Posso ter uma visao enviesada por alguns anos de Lisboa. Mas quase me arriscaria dizer que os portugueses sao algo bipolares na sua sociabilidade. Quer dizer, o país só existe em sociedade, e somos um povo que beija, perdoa e experimenta, quando mobilizado. Na verdade, repare-se que nós nao temos catedrais excelsas, nem pintura por aí além, e poucas contribuiçoes científicas para a Humanidade. À excepçao da poesia e literatura, seríamos mesmo muito pequenos. O que realmente fazemos bem, quando nos superamos, é uma sociedade com uma certa beleza humana, que podemos dizer insuperável, e conseguimos atingir alguns feitos impossíveis para outros povos. Para nenhum povo é tao verdadeira a frase de que, se nós formos em direcçao ao impossível, ele recua.

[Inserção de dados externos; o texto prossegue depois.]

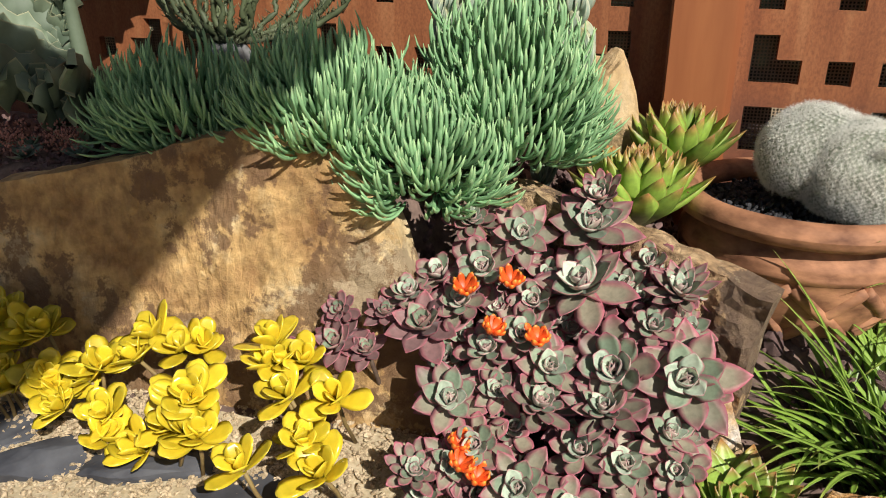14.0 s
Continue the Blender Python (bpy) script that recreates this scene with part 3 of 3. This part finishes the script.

No entanto, como contraponto a essa perfeita sociabilidade, existe a solidao, às vezes absoluta, nos centros urbanos, na velhice, nos hospitais. Um português só é uma coisa muito triste. A solidao é algo que vejo também instalar-se na juventude. A vida vem ter a casa, já nao a temos de procurar tanto quanto antes. Há telemóvel, TV, net, MSN, Hi5. As pessoas perdem alguma naturalidade e sinceridade na relaçao com os outros, condicionados por limites que intuem existir. Vejo muitos jovens estanques. Estou à vontade para o dizer - sempre gostei do meu isolamento. Mas eu conheço-o à muito tempo, e pratico-o para arrumaçao mental. Giro-o, nao lhe pertenço.
Mas Portugal tem tido, nos seus "casos isolados", fora do nosso poderoso e envolvente "mainstream", destaques nacionais. Poetas, escritores, intelectuais, profetas de toda a sorte. Por exemplo, para mim Álvaro Cunhal é um exemplo recente - foi um homem que se isolou dos outros para o que ele julgava ser o bem dos outros. O "caso isolado" português merece, do ponto de vista intelectual, muito respeito.
Mas acho que o isolamento juvenil urbano nao faz sentido. Se um jovem nao se apercebe desse perigo, passa a olhar-se somente a si. A preocupar-se demasiado com os seus sonhos, e como os outros nao lhos permitem. Perdem-se no seu narcismo, intelectual e físico. Bastam-se. Acreditem, meus caros, vale mais a pena tentar, errar, e começar de novo. Lembrem-se do que aconteceu ao maior narcisista da nossa história.